Sur ce point encore, votre réforme est dogmatique, alors même que la constitution d’un périmètre de référence, ancien périmètre de protection, se justifie non par la volonté d’instituer un monopole, qui n’existe que dans vos fantasmes, mais bien par des considérations d’intérêt général liées à l’aménagement du territoire, à des considérations sanitaires et environnementales.

Depuis leur création, les MIN ont permis à l’État d’intervenir fortement dans le domaine de la distribution de gros. D’autre part, je vous rappelle que la Commission européenne n’a jamais considéré que l’existence de ces périmètres était une atteinte à la concurrence, puisque ce sont des lieux de concurrence.

Vous ne nous ferez pas croire que les producteurs seront avantagés par la suppression des barrières du périmètre. Une telle mesure permettra simplement à la société Metro, aux cash and carry et autres grossistes de venir s’installer à côté du MIN sans être soumis aux mêmes règles sanitaires et d’exercer ainsi une concurrence déloyale.

Il est temps selon nous non pas de libéraliser un peu plus les conditions d’organisation du marché agricole, mais bien de le réguler en permettant de rééquilibrer les relations commerciales entre les producteurs et les distributeurs et d’instaurer un prix rémunérateur pour les producteurs, ce qui fut tout l’enjeu de la loi de modernisation de l’agriculture et de la pêche.

De plus, il est impossible d’écarter du débat la question de l’avenir des 13 000 emplois liés, par exemple, au MIN de Rungis, des 26 000 emplois qui découlent, en France, des marchés d’intérêt national.

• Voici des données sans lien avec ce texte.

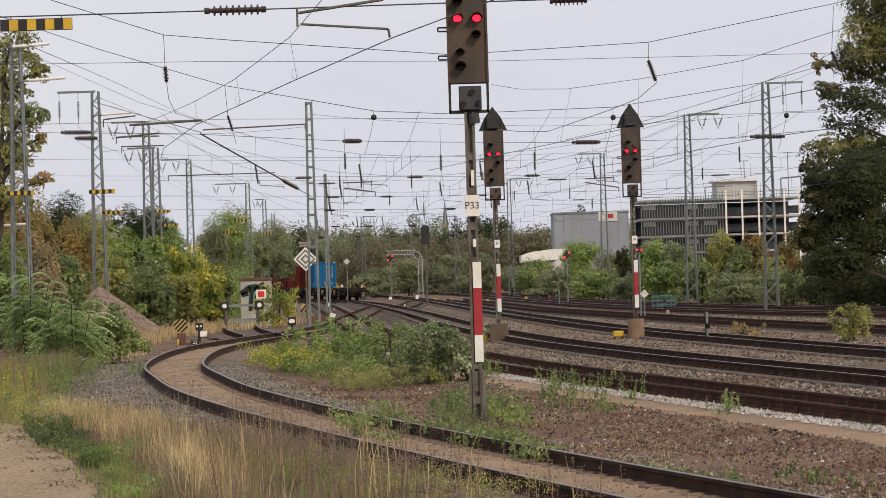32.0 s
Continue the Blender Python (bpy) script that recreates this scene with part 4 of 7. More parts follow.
# ---- plants ----
F_GREEN = leafy("leaves_green", (0.101, 0.153, 0.052), (0.215, 0.283, 0.094), (0.403, 0.468, 0.169))
F_MUTE = leafy("leaves_willow", (0.121, 0.162, 0.084), (0.230, 0.273, 0.142), (0.378, 0.405, 0.223))
F_OAK = leafy("leaves_oak", (0.044, 0.054, 0.022), (0.098, 0.104, 0.038), (0.23, 0.18, 0.064))
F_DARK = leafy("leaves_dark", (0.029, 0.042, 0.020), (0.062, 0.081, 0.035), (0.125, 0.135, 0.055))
F_OLIVE = leafy("leaves_olive", (0.169, 0.190, 0.062), (0.319, 0.328, 0.107), (0.533, 0.481, 0.169))
F_RUSSET = leafy("leaves_russet", (0.196, 0.186, 0.080), (0.341, 0.275, 0.106), (0.580, 0.341, 0.123))
F_YELLOW = leafy("leaves_yellow", (0.149, 0.209, 0.057), (0.331, 0.371, 0.089), (0.891, 0.729, 0.135))
F_FRESH = leafy("leaves_fresh", (0.131, 0.194, 0.056), (0.250, 0.338, 0.100), (0.463, 0.562, 0.213))
F_BUSH = leafy("leaves_dogwood", (0.083, 0.116, 0.055), (0.220, 0.264, 0.127), (0.550, 0.594, 0.396))
F_SUMAC = leafy("leaves_sumac", (0.172, 0.247, 0.098), (0.310, 0.414, 0.167), (0.517, 0.621, 0.299))
F_BUSHDARK = leafy("leaves_dark_bush", (0.101, 0.146, 0.062), (0.203, 0.257, 0.105), (0.405, 0.446, 0.203))
F_PALE = leafy("leaves_pale", (0.175, 0.195, 0.070), (0.310, 0.315, 0.115), (0.47, 0.44, 0.19))
# distance haze put into the leaf colour: greyed tones with lifted darks
F_HAZE = leafy("leaves_hazed", (0.150, 0.170, 0.112), (0.200, 0.220, 0.135), (0.265, 0.255, 0.160))
F_HAZED_WILLOW = leafy("leaves_hazed_willow", (0.160, 0.190, 0.105), (0.240, 0.270, 0.150), (0.34, 0.35, 0.21))
F_HAZED_COPSE = leafy("leaves_hazed_copse", (0.140, 0.140, 0.088), (0.200, 0.185, 0.112), (0.255, 0.215, 0.140))
F_ORANGE = leafy("leaves_orange", (0.135, 0.150, 0.062), (0.285, 0.225, 0.088), (0.44, 0.245, 0.085))
F_FADED = leafy("leaves_faded", (0.180, 0.168, 0.093), (0.352, 0.292, 0.173), (0.540, 0.427, 0.285))
F_WEEDDARK = leafy("leaves_weed_dark", (0.045, 0.072, 0.032), (0.105, 0.150, 0.062), (0.23, 0.28, 0.12))
F_STRAW = leafy("straw", (0.283, 0.203, 0.106), (0.543, 0.407, 0.215), (0.826, 0.661, 0.389))
F_DEAD = leafy("dead_stems", (0.138, 0.098, 0.062), (0.263, 0.188, 0.119), (0.413, 0.312, 0.206))
F_FUZZ = leafy("dead_heads", (0.119, 0.088, 0.062), (0.231, 0.173, 0.128), (0.400, 0.306, 0.225))
BARK = mat("bark", (0.075, 0.060, 0.045), 0.9, 0, 0.3, 2, 25, 0.5, (0.05, 0.04, 0.03))


def leaf_cloud(rs, centres, radii, n, size, flat=0.5):
    """Leaves round clump centres: small pointed quads that face outwards, denser near each clump's skin."""
    k = rs.randint(0, len(centres), n)
    c, r = centres[k], radii[k]
    d = rs.normal(size=(n, 3))
    d /= np.linalg.norm(d, axis=1)[:, None]
    d[:, 2] *= 0.85
    p = c + d * (r * rs.uniform(0.3, 1.0, n) ** 0.6)[:, None]
    face = d * 0.9 + np.array([0, 0, 0.35]) + rs.normal(0, 0.32, (n, 3))
    u = np.cross(face, rs.normal(size=(n, 3)))
    u /= np.linalg.norm(u, axis=1)[:, None]
    w = np.cross(face, u)
    w /= np.linalg.norm(w, axis=1)[:, None]
    s = (size * rs.uniform(0.55, 1.35, n))[:, None]
    v = np.stack([p - u * s, p + w * s * flat, p + u * s, p - w * s * flat], 1).reshape(-1, 3)
    f = np.arange(n * 4).reshape(-1, 4)
    return v, f


def crown_points(rs, base, size, count, lumps=1.0):
    """Clump centres that fill an uneven crown of that size above base."""
    pts = rs.uniform(-1, 1, (count * 3, 3))
    keep = np.linalg.norm(pts * [1, 1, 1], axis=1) < 1.0 + 0.18 * np.sin(pts[:, 0] * 5 + pts[:, 2] * 4)
    pts = pts[keep][:count]
    out = np.empty_like(pts)
    out[:, 0] = base[0] + pts[:, 0] * size[0] / 2
    out[:, 1] = base[1] + pts[:, 1] * size[1] / 2
    out[:, 2] = base[2] + (pts[:, 2] + 1) * size[2] / 2
    return out


def tree(x, y, height, width, leaves, n, leaf, label, name="tree", low=0.12, seed=1, depth=None, z0=-0.28, clump=0.16, count=70, group=""):
    rs = np.random.RandomState(seed)
    th = thing(name, Matrix.Translation((x, y, z0)), label, "tree" if name == "tree" else "bush", group)
    depth = depth or width
    bm = BM()
    th_r = max(0.04, height * 0.022)
    top = Vector((0.05 * width, 0, height * 0.72))
    bend = Vector((rs.uniform(-0.1, 0.1) * width, 0, height * 0.35))
    rod(bm, (0, 0, 0), bend, th_r, 8, th_r * 0.75)
    rod(bm, bend, top, th_r * 0.75, 7, th_r * 0.3)
    cs = crown_points(rs, (0, 0, height * low), (width, depth, height * (1 - low)), count)
    for c in cs[:: max(1, len(cs) // 14)]:
        a = bend.lerp(top, rs.uniform(0, 0.8))
        rod(bm, a, Vector(c), th_r * 0.28, 5, th_r * 0.08)
    part("trunk", bm, BARK, th)
    radii = rs.uniform(0.6, 1.25, len(cs)) * clump * min(width, height)
    v, f = leaf_cloud(rs, cs, radii, n, leaf)
    v[:, 2] = np.maximum(v[:, 2], 0.02)
    raw("crown", v, f, leaves, th)
    return th


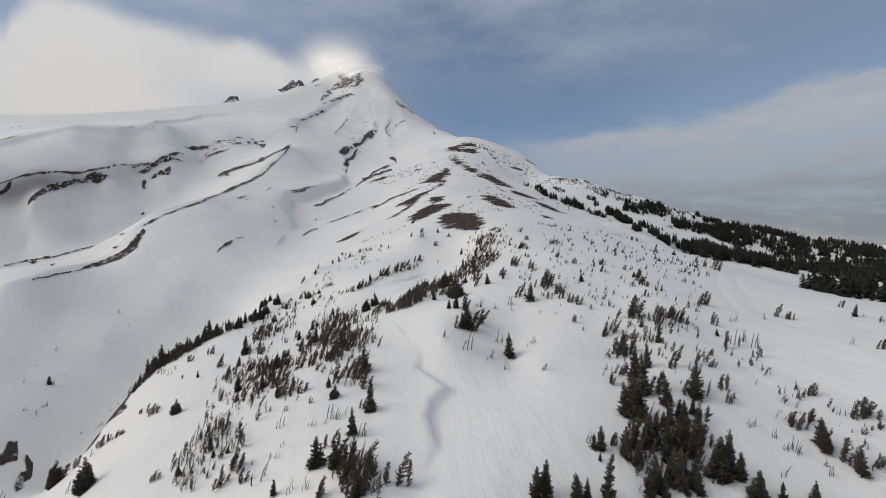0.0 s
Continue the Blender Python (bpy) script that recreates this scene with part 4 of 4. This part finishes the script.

Vous l’aurez compris, les membres du groupe CRC-SPG ne peuvent adopter en l’état un texte animé par une application spécifique de la RGPP et de la réforme des collectivités territoriales, alors même que les politiques d’austérité et de concurrence font la démonstration partout en Europe de leurs échecs.

De plus, nous ne pouvons accepter la démarche systématique de ce gouvernement et du Président de la République, démarche qui réside dans une reprise en main autoritaire et centralisatrice des institutions et des administrations territoriales, ignorant les territoires et leurs spécificités.

Pour toutes ces raisons, mes chers collègues, nous voterons contre ce texte.